“Bangunan pagar itu tidak mungkin dilakukan oleh orang yang enggak punya duit. Kalau ada yang percaya itu hasil swadaya masyarakat, saya pikir orang itu harus dibawa ke psikiater,” tegas Kholid.
Menurutnya, persoalan ini bukan hanya menyangkut laut, tetapi juga berdampak pada masalah di daratan, seperti penggusuran dan pembayaran ganti rugi yang belum selesai.
Lebih lanjut, Kholid juga menyoroti sistem pemerintahan yang ia anggap tidak berpihak kepada rakyat kecil. Ia menganalogikan situasi ini sebagai upaya memaksakan lingkaran besar masuk ke lingkaran kecil.
“Negara itu lingkaran besar, sementara korporasi adalah lingkaran kecil. Tapi sekarang, saya merasa negara ini dipimpin oleh korporasi,” ujarnya dengan nada kecewa.
Ia menegaskan tidak sudi dipimpin oleh sistem yang membuat rakyat kecil menderita, bahkan menyebut penderitaan saat ini lebih buruk daripada masa penjajahan Belanda.
“Saya ini bukan sedang diurus negara, tapi diurus korporasi. Saya lebih baik mati daripada hidup seperti ini,” ujarnya penuh emosi.
Di akhir pernyataannya, Kholid menekankan pentingnya kedaulatan negara yang berpihak kepada rakyat kecil, seperti petani dan nelayan. Ia berharap pemerintah dapat memperbaiki sistem yang ada agar tidak lagi menimbulkan penderitaan bagi masyarakat.

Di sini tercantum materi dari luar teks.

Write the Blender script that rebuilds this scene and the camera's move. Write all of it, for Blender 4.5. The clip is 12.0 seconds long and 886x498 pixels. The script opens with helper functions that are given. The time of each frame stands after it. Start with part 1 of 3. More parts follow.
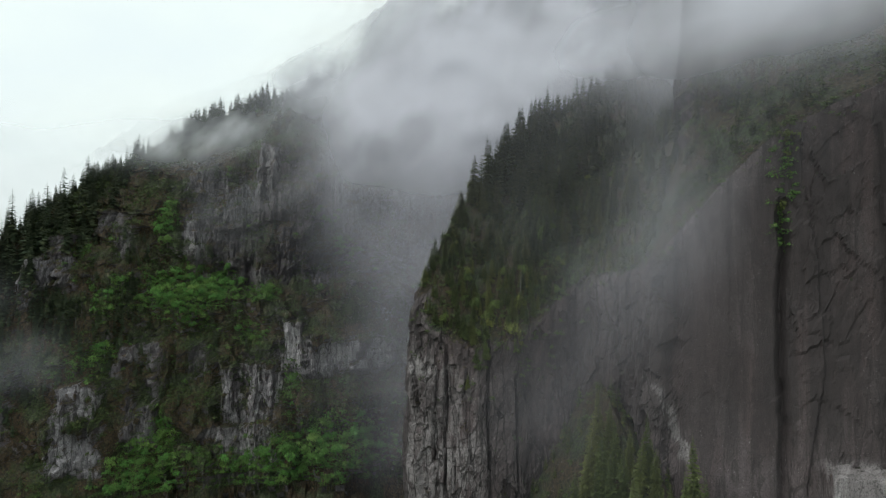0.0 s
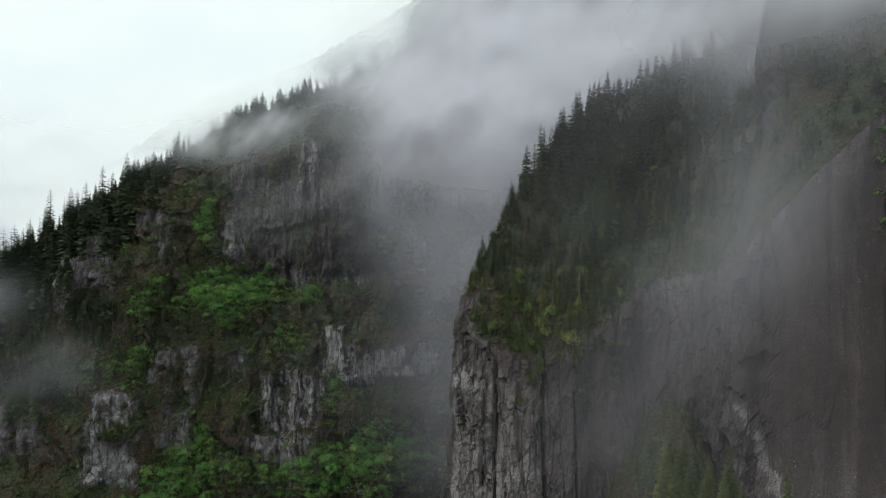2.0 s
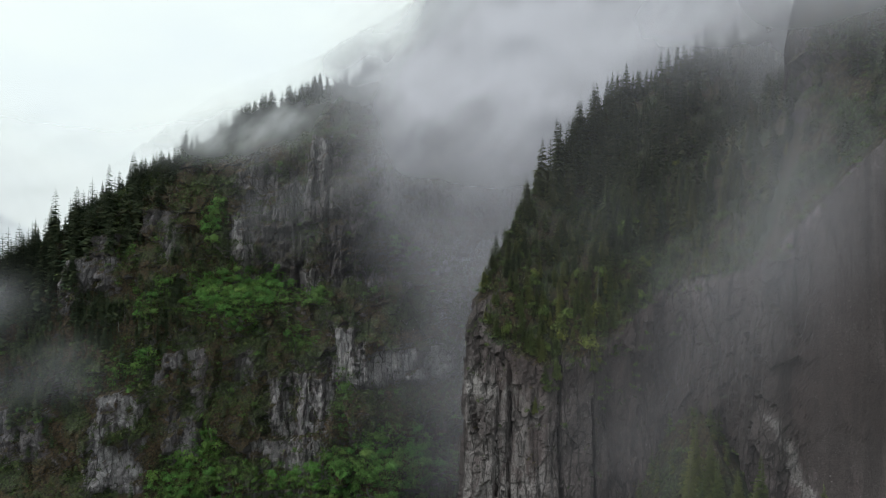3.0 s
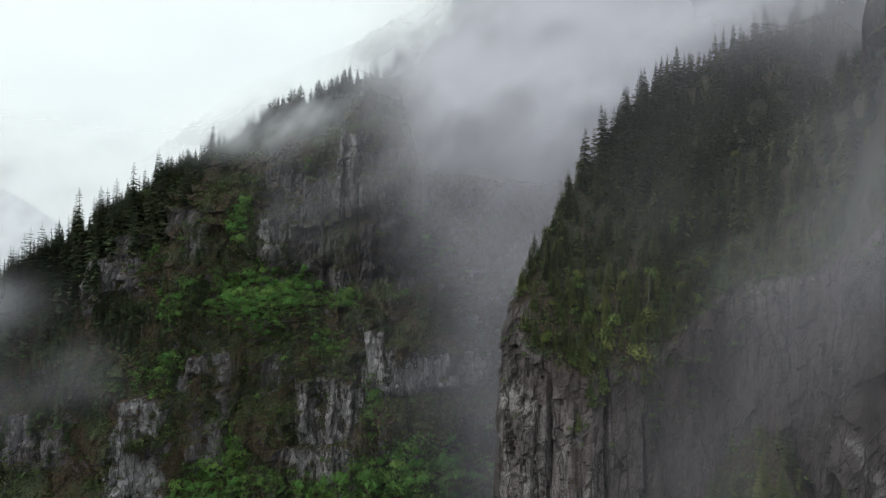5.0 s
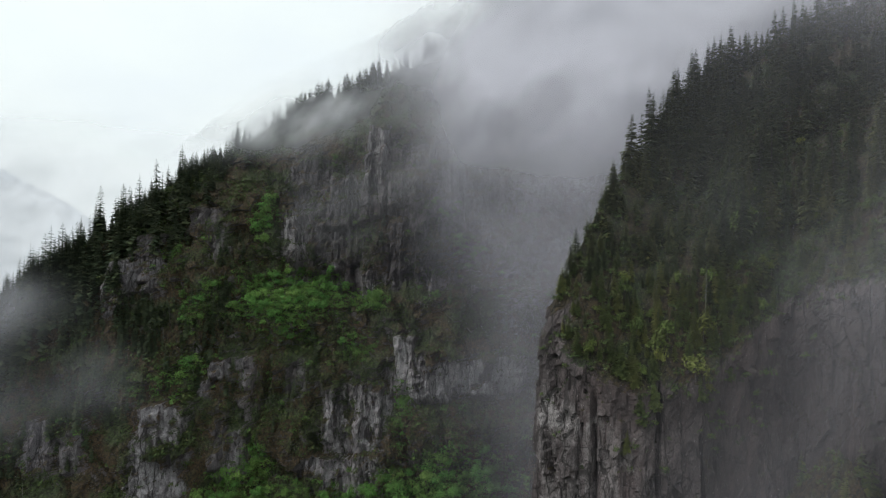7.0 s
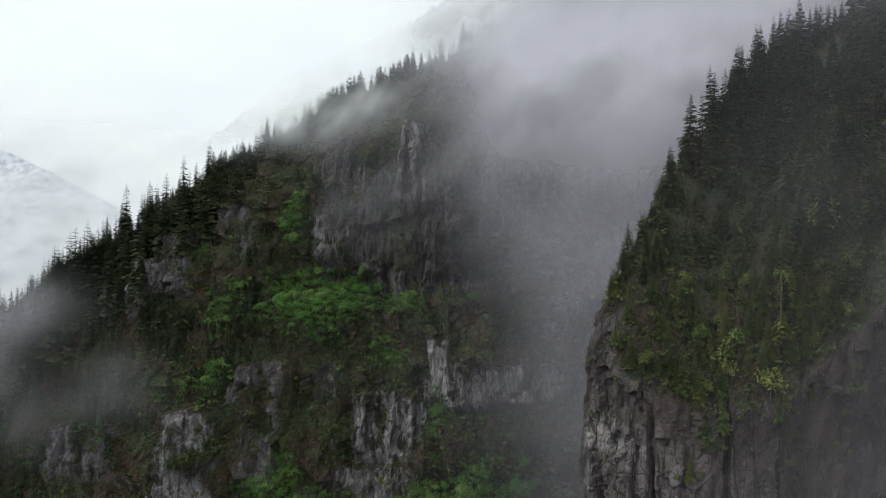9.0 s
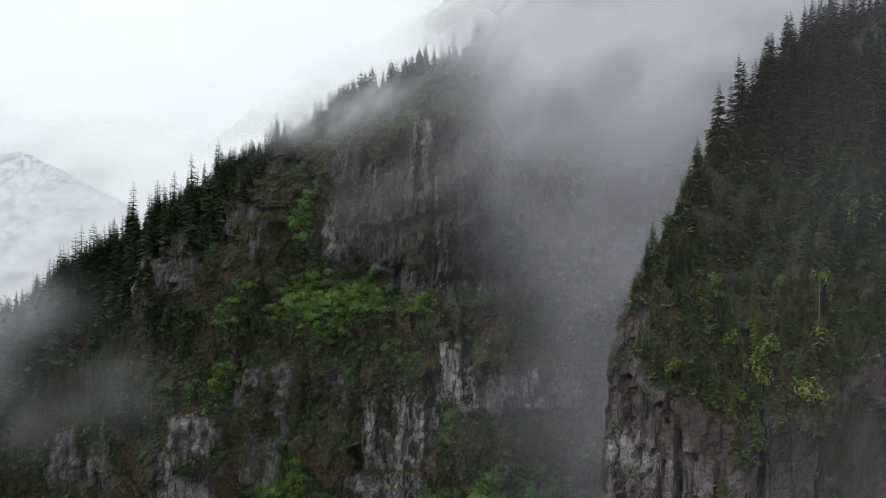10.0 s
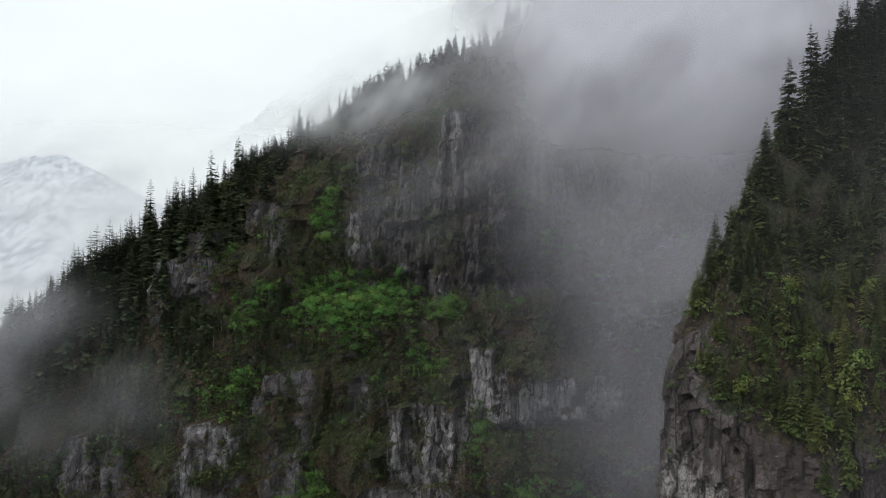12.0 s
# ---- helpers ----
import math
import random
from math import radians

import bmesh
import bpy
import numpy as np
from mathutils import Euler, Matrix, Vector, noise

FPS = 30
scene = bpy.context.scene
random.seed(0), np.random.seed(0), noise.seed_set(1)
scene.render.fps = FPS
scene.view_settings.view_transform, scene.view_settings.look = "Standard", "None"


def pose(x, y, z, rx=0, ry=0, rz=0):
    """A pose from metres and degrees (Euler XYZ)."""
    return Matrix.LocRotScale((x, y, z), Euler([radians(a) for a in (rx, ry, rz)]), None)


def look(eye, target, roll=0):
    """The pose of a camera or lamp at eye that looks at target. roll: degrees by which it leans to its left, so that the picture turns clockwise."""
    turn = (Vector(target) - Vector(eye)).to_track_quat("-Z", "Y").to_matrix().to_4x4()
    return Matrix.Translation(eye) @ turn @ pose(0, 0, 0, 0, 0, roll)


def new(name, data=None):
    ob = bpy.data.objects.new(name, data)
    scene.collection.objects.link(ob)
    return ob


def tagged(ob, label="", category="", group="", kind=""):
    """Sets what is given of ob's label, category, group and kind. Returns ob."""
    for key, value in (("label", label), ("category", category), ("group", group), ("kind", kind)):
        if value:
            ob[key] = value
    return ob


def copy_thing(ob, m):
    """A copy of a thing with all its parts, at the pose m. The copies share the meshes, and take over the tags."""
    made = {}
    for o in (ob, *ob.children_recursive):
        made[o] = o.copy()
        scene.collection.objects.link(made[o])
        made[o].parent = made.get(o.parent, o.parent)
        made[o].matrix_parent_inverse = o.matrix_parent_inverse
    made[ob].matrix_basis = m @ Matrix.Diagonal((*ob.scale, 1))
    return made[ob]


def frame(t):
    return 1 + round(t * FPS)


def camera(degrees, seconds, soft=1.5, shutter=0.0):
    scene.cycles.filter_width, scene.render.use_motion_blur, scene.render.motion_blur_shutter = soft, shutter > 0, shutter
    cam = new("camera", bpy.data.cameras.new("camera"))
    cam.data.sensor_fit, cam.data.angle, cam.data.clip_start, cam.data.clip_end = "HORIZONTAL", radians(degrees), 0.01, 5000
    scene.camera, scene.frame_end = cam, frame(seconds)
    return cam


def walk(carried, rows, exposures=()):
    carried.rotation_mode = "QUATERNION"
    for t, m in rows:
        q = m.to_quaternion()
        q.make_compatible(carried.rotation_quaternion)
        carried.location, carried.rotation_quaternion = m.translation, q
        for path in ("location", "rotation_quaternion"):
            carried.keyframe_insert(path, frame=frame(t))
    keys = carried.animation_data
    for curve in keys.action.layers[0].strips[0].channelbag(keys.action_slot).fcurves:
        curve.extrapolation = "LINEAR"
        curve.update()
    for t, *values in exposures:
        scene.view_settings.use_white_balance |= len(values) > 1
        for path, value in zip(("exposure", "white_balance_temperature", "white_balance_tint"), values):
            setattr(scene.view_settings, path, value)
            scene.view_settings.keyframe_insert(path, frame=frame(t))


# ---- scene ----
cam = camera(64.1, 12.0, 1.1)
METRES, EYE, TILT, LEAN, TURN = 170.0, 260.0, 1.0, 0.0, 0.0
ROWS = [
    (0.0, 0.0, 0.0, 0.0, -0.0, 0.0, 0.0),
    (0.5, 0.003, 0.0536, -0.0001, 1.41, -0.04, 0.04),
    (1.0, 0.0067, 0.1081, -0.0008, 2.48, -0.03, 0.04),
    (1.5, 0.0092, 0.1607, -0.0005, 3.38, -0.01, 0.06),
    (2.0, 0.0107, 0.2098, -0.0012, 4.26, -0.01, 0.12),
    (2.5, 0.0111, 0.2527, -0.0016, 4.98, -0.0, 0.14),
    (3.0, 0.0117, 0.2966, -0.0029, 5.42, 0.02, 0.16),
    (5.0, 0.0064, 0.4579, -0.0066, 8.42, 0.11, 0.22),
    (5.5, 0.0034, 0.496, -0.0072, 8.89, 0.1, 0.24),
    (6.0, 0.0005, 0.5356, -0.0085, 9.97, 0.14, 0.28),
    (6.5, -0.0036, 0.5736, -0.0106, 10.68, 0.19, 0.25),
    (7.0, -0.0081, 0.6118, -0.0113, 11.24, 0.2, 0.26),
    (9.0, -0.031, 0.7655, -0.0162, 14.39, 0.28, 0.3),
    (9.5, -0.0385, 0.803, -0.0169, 15.14, 0.3, 0.29),
    (10.0, -0.0458, 0.8416, -0.0174, 15.55, 0.32, 0.27),
    (10.5, -0.0545, 0.8789, -0.0179, 15.95, 0.34, 0.26),
    (11.0, -0.0636, 0.916, -0.018, 16.57, 0.34, 0.27),
    (11.5, -0.0732, 0.953, -0.0188, 17.38, 0.36, 0.29),
    (12.0, -0.0824, 0.9911, -0.0193, 18.09, 0.38, 0.26),
]
walk(cam, [(t, pose(0, 0, EYE, TILT, LEAN, TURN) @ pose(METRES * x, METRES * y, METRES * z, 90 + pitch, roll, yaw)) for t, x, y, z, yaw, pitch, roll in ROWS], [(0.0, 0.0, 6450, 4.0), (5.0, 0.0, 6450, 7.0), (12.0, 0.0, 6500, 10.0)])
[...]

BACA JUGA: Pemprov Banten Diminta Lebih Aktif Atasi Pagar Laut Tangerang
Kejadian pagar laut di Tangerang menjadi salah satu sorotan dari Kholid yang menggambarkan keresahan nelayan terhadap kebijakan yang dianggap tidak masuk akal. Ia berharap pemerintah hadir untuk melindungi hak-hak rakyat kecil dan tidak tunduk pada kepentingan korporasi.